Shooting resumed the next day at Rancho Linda Vista, an art commune in the town of Oracle about 40 minutes northeast of Tucson. Owned by University of Arizona arts professor Charles Littler, the sprawling high desert compound boasted “a rather liberal hippie society by my recollection,” Broder says. Rancho Linda Vista is also where the Lonesome Cowboys shoot “got racy.” Broder remembers watching the cowboy actors “plucking burrs out of each other’s butts with tweezers,” after which he beat a hasty retreat back to Tucson. “It got kind of monotonous,” Broder says. “And I knew the Republic would never run those pictures, so I left that afternoon.”

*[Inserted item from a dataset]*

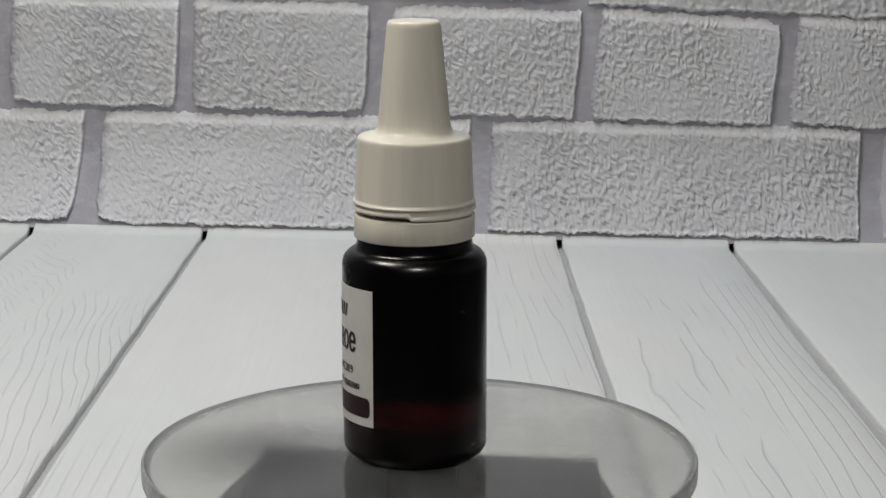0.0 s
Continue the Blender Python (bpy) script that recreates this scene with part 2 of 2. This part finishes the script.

Broder has no recollection of the notorious scene in which Viva, playing lusty ranch-owner Ramona, is ravaged by a pair of jealous cowboys. According to biographer Bockris, the FBI placed Warhol under surveillance on February 23, 1968 after “a complaint by the public” that an actual assault had been filmed. Warhol was never charged, but in August of 1969, local authorities in Atlanta did seize a print of Lonesome Cowboys and arrest the cinema manager, according to the book Little Joe, Superstar: The Films of Joe Dallesandro.
Arguably the most infamous film shot on Arizona soil, Lonesome Cowboys was a smashing success by art house standards, playing to packed houses in San Francisco and New York. Morrissey and Warhol would collaborate on eight more feature films, all with Morrissey directing.
Though some critics have fatuously characterized Lonesome Cowboys as an embryonic Brokeback Mountain, its true intent was much less humane – it was a goof, an attempt to subvert a beloved American film genre. Morrissey would attempt similar feats with Andy Warhol’s Dracula and the Sunset Boulevard parody Heat, and continues to do so even in retirement, subverting the very idea of Warhol himself.
“There was no Factory, no artists making little art things – that whole idea is preposterous,” Morrissey spits. “It was lofts where people hung out, and nothing got done unless I was doing it.”